Bigmem-concrete-stobj
Concrete stobj set-up corresponding to bigmem's mem stobj
The mem$c stobj provides a fast, array-like,
allocate-on-demand implementation of a 2^64 byte
array.
Here are the definitions of the stobjs involved:
Definition: mem$c
(defstobj mem$c
(level1 :type (array l1 (4194304))
:resizable nil)
:inline t
:non-memoizable t)
Definition: l1
(defstobj l1
(pages :type (array page (0))
:resizable t)
(pages_vld :type bit :initially 0)
:inline t
:non-executable t
:non-memoizable t)
Definition: page
(defstobj page
(pg :type (array (unsigned-byte 8) (0))
:initially 0
:resizable t)
(pg_vld :type bit :initially 0)
:inline t
:non-executable t
:non-memoizable t)
Here's how a memory access works. A 64-bit address is split into
three parts: MSB 22 bits called i1, then 22 bits
called i2, and finally, LSB 20 bits called
offset.
i1 is used to index into level1; i.e., it gets the
i1-th l1 in level1.
i2 is used to index into the pages field of
l1 obtained above; i.e., it gets the i2-th page from
pages.
Note that pages is a resizable array; if i2 is not less
than the length of pages, we first resize pages to
2^22 (i2 is 22 bits wide) and then get the newly
created i2-th page.
The check (< i2 (pages-length l1)) has pretty bad
execution performance, so we optimize this by checking the value of
pages_vld (a simple scalar field of type bit) instead.

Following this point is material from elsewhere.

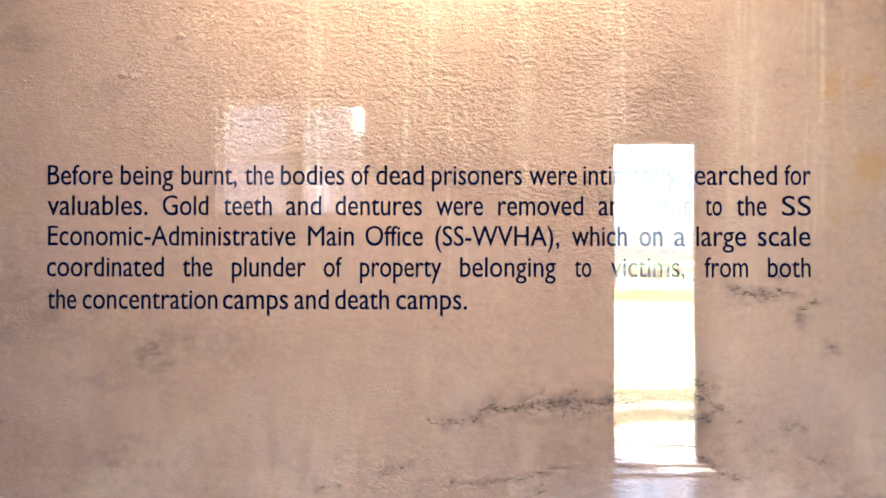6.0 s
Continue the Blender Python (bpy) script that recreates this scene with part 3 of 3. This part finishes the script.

The default value of pages_vld is 0, which corresponds to
(pages-length l1) == 0 . Whenever we resize pages, we
always resize it to 2^22 elements and then set pages_vld
to 1. In other words, we maintain the invariant that if
pages_vld is 0, then (pages-length l1) is 0,
and otherwise it is 2^22. Since i2 is 22 bits wide,
we know that if pages_vld is 1, we don't have to resize
pages.
offset is used to index into the pg field of
page obtained above; i.e., it accesses the offset-th byte
in pg. Note that like pages above, pg is also a
resizable array and we do the same kind of resizing here that we do
for pages.
A benefit of this set-up is that it does not occupy too much
memory. At the very beginning, when no memory accesses have
occurred, level1 of mem$c may have 2^22 elements of
type l1, but each of those l1s has an array field
pages of length zero and one scalar bit field. When a memory
access does happen, we resize pages to 2^22 page
elements, each of which has an array field pg of length zero
and one scalar bit field. We only allocate 2^20 bytes for the
pg in the page selected by i2. Of course, if we read
from a memory location for which pages_vld or pg_vld is
0, then we simply return the default value, 0, without
resizing any array fields. Also, if there's spatial locality (i.e.,
if the memory accesses pertain to addresses which share i1
and/or i2 --- a common enough scenario), this set-up is pretty
fast because we don't have to resize arrays as often.